_WHAT TO DO:_
Write out the records word for word, with no pictures.

───── INFORMATION SHOWN

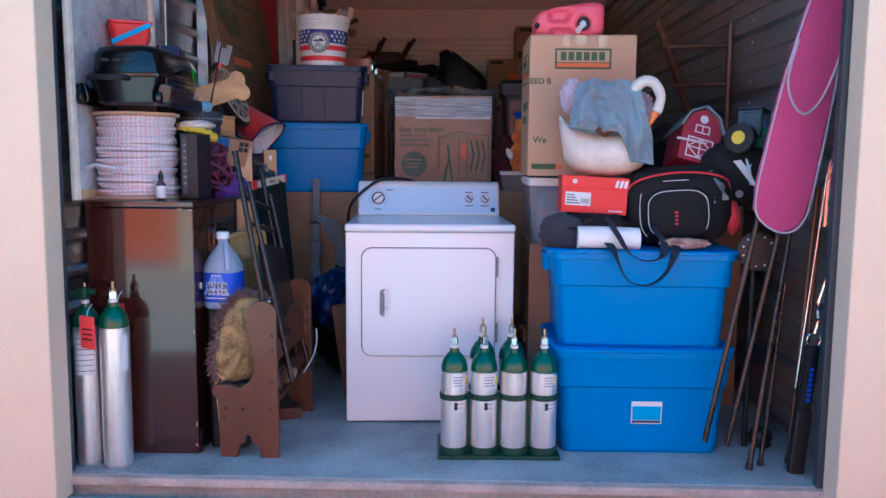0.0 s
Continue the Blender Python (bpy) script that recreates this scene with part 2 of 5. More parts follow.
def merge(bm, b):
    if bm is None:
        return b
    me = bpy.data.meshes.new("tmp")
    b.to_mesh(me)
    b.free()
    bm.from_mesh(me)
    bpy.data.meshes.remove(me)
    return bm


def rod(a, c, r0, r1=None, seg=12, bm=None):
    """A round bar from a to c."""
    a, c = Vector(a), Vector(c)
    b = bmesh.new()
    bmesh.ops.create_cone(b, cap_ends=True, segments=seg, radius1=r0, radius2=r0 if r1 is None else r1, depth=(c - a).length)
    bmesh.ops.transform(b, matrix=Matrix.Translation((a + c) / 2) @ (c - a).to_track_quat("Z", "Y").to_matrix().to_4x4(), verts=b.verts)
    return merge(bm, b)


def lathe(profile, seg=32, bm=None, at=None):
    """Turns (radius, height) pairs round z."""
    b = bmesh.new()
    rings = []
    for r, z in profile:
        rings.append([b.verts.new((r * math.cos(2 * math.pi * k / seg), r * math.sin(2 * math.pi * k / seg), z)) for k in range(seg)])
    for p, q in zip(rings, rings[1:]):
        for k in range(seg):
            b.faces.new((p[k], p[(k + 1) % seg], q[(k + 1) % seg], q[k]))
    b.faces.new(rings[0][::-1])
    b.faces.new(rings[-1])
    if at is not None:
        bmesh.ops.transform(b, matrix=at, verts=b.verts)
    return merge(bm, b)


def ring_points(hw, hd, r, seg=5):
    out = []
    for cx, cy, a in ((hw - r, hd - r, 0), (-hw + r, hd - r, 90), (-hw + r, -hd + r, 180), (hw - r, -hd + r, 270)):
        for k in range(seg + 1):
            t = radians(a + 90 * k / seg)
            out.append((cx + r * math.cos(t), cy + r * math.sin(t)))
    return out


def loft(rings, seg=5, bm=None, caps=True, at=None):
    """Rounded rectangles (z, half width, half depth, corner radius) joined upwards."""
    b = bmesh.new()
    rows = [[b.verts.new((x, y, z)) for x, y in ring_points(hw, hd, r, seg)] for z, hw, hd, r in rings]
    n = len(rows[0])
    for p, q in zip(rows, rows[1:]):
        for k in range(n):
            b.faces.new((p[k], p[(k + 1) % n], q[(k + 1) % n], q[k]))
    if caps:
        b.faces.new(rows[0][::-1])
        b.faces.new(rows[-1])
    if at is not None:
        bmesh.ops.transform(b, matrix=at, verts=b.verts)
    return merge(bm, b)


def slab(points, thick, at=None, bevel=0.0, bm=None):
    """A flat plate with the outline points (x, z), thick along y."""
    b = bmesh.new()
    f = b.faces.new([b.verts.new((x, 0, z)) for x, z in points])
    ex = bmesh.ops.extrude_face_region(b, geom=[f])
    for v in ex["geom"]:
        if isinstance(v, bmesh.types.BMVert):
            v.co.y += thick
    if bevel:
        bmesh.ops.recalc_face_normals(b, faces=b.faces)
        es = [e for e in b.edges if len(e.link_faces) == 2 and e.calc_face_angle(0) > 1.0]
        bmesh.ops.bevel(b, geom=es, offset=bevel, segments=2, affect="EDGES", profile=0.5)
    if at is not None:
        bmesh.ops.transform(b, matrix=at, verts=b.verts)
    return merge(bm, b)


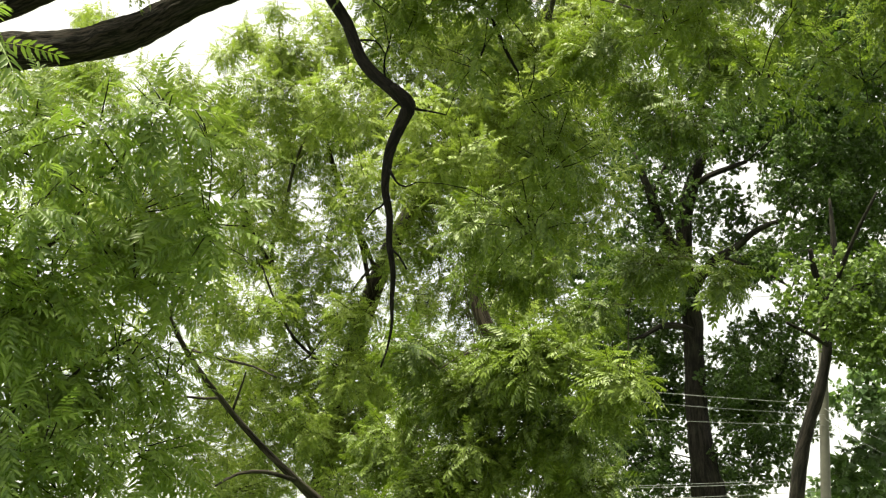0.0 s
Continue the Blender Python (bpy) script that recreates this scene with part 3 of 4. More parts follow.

──────────

_CORRECT RESPONSE:_
0.0 s
Continue the Blender Python (bpy) script that recreates this scene with part 2 of 5. More parts follow.
def merge(bm, b):
    if bm is None:
        return b
    me = bpy.data.meshes.new("tmp")
    b.to_mesh(me)
    b.free()
    bm.from_mesh(me)
    bpy.data.meshes.remove(me)
    return bm


def rod(a, c, r0, r1=None, seg=12, bm=None):
    """A round bar from a to c."""
    a, c = Vector(a), Vector(c)
    b = bmesh.new()
    bmesh.ops.create_cone(b, cap_ends=True, segments=seg, radius1=r0, radius2=r0 if r1 is None else r1, depth=(c - a).length)
    bmesh.ops.transform(b, matrix=Matrix.Translation((a + c) / 2) @ (c - a).to_track_quat("Z", "Y").to_matrix().to_4x4(), verts=b.verts)
    return merge(bm, b)


def lathe(profile, seg=32, bm=None, at=None):
    """Turns (radius, height) pairs round z."""
    b = bmesh.new()
    rings = []
    for r, z in profile:
        rings.append([b.verts.new((r * math.cos(2 * math.pi * k / seg), r * math.sin(2 * math.pi * k / seg), z)) for k in range(seg)])
    for p, q in zip(rings, rings[1:]):
        for k in range(seg):
            b.faces.new((p[k], p[(k + 1) % seg], q[(k + 1) % seg], q[k]))
    b.faces.new(rings[0][::-1])
    b.faces.new(rings[-1])
    if at is not None:
        bmesh.ops.transform(b, matrix=at, verts=b.verts)
    return merge(bm, b)


def ring_points(hw, hd, r, seg=5):
    out = []
    for cx, cy, a in ((hw - r, hd - r, 0), (-hw + r, hd - r, 90), (-hw + r, -hd + r, 180), (hw - r, -hd + r, 270)):
        for k in range(seg + 1):
            t = radians(a + 90 * k / seg)
            out.append((cx + r * math.cos(t), cy + r * math.sin(t)))
    return out


def loft(rings, seg=5, bm=None, caps=True, at=None):
    """Rounded rectangles (z, half width, half depth, corner radius) joined upwards."""
    b = bmesh.new()
    rows = [[b.verts.new((x, y, z)) for x, y in ring_points(hw, hd, r, seg)] for z, hw, hd, r in rings]
    n = len(rows[0])
    for p, q in zip(rows, rows[1:]):
        for k in range(n):
            b.faces.new((p[k], p[(k + 1) % n], q[(k + 1) % n], q[k]))
    if caps:
        b.faces.new(rows[0][::-1])
        b.faces.new(rows[-1])
    if at is not None:
        bmesh.ops.transform(b, matrix=at, verts=b.verts)
    return merge(bm, b)


def slab(points, thick, at=None, bevel=0.0, bm=None):
    """A flat plate with the outline points (x, z), thick along y."""
    b = bmesh.new()
    f = b.faces.new([b.verts.new((x, 0, z)) for x, z in points])
    ex = bmesh.ops.extrude_face_region(b, geom=[f])
    for v in ex["geom"]:
        if isinstance(v, bmesh.types.BMVert):
            v.co.y += thick
    if bevel:
        bmesh.ops.recalc_face_normals(b, faces=b.faces)
        es = [e for e in b.edges if len(e.link_faces) == 2 and e.calc_face_angle(0) > 1.0]
        bmesh.ops.bevel(b, geom=es, offset=bevel, segments=2, affect="EDGES", profile=0.5)
    if at is not None:
        bmesh.ops.transform(b, matrix=at, verts=b.verts)
    return merge(bm, b)


0.0 s
Continue the Blender Python (bpy) script that recreates this scene with part 3 of 4. More parts follow.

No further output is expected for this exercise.